GPS is used in agriculture for accurate and efficient application of fertilizer or herbicides and for the mechanized harvesting of crops.


With the use of DGPS, construction may be completed using CAD drawings without manual measurements, reducing time and costs. Currently, GPS assists in applications such as setting the angle of the blade when digging or building a road. It also assists with monitoring structural weaknesses and failures in engineering structures such as bridges, buildings, towers, and large buildings.
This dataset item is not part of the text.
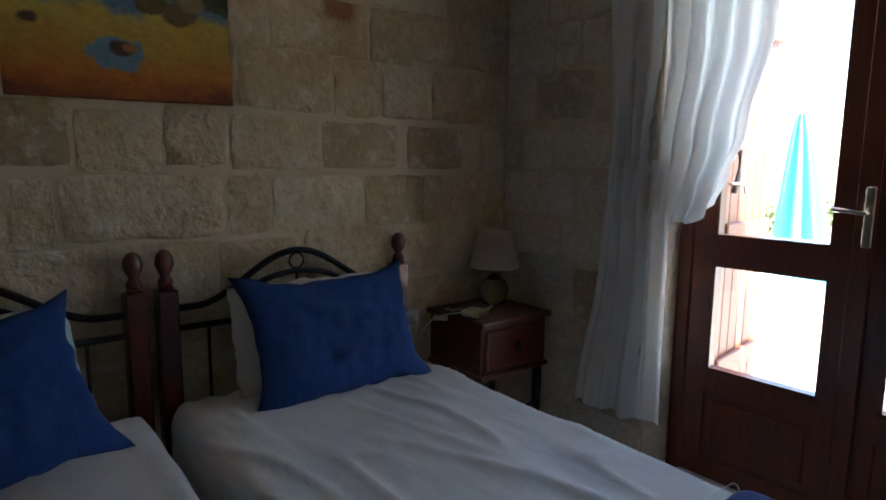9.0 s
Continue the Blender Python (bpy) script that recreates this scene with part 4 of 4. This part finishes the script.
part("handle", tube([(0.56, 1.74, 0.06), (0.70, 1.675, 1.12)], 0.012, 10), RED_PLASTIC, hb, "", True)
part("brush", boxes((0.50, 1.69, 0.0, 0.66, 1.77, 0.06), bevel=0.01), DARK_PLASTIC, hb)
hm = thing("mop", "white-handled mop leaning in the door niche", "mop")
part("handle", tube([(0.64, 1.78, 0.05), (0.71, 1.685, 0.72)], 0.011, 10), ALU, hm, "", True)
part("head", boxes((0.58, 1.75, 0.0, 0.70, 1.81, 0.05), bevel=0.012), TOWEL, hm)
bg = thing("tool_bag", "black nylon bag with yellow straps on the floor", "bag", (0.385, 1.90, 0.0), 20)
o = crumpled("body", BLACK_CLOTH, (0.17, 0.14, 0.115), (0, 0, 0), "", "", 2.0, 0.25)
o.parent = bg
for k, dx in enumerate((-0.05, 0.03)):
    part("strap", tube([(dx, 0.145, 0.08), (dx, 0.125, 0.20), (dx + 0.01, 0.03, 0.245), (dx + 0.02, -0.08, 0.22)], 0.014, 8), YELLOW_PLASTIC, bg, "yellow-green strap", True)
part("buckle", boxes((-0.09, 0.118, 0.15, 0.08, 0.155, 0.175), bevel=0.006), YELLOW_PLASTIC, bg)
crumpled("pink_cloth", PINK_CLOTH, (0.10, 0.10, 0.09), (0.30, 1.62, 0.0), "crumpled pink cloth behind the black bag", "cloth", 4.0, 0.35)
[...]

With the use of two cesium and two rubidium atomic clocks in each satellite and with the automatic corrections that are part of the system, GPS is an ideal source of accurate time. Time is a vital element for many in commerce, including banks, telecommunication networks, power system control, and laboratories, among others. It is also vital within the sciences, including astronomy and research.


The uses of GPS are varied and include individually designed applications such as the tracking of convicts in the community via the use of an ankle band, the location of high-value items such as the bicycles used in the Tour de France, and surveillance.


The future of GNSS is emerging at a phenomenal pace. Already in prototype is a new GPS navigation signal at L5. When used with both WAAS and LAAS, this will reduce ionospheric errors and increase the integrity of the received data. The introduction of the interoperable Galileo system will enhance further the GPS system and further refine the precision of the measurements. Commerce continually speaks of globalization and the positive effects of this phenomenon upon humankind. With the increasing usage of GNSS systems, this globalization becomes a seamless system with governments and private enterprises interacting across national borders for the benefit of all. As commercial enterprises around the world become increasingly dependent on GNSS, these invisible waves may bring together what governments cannot.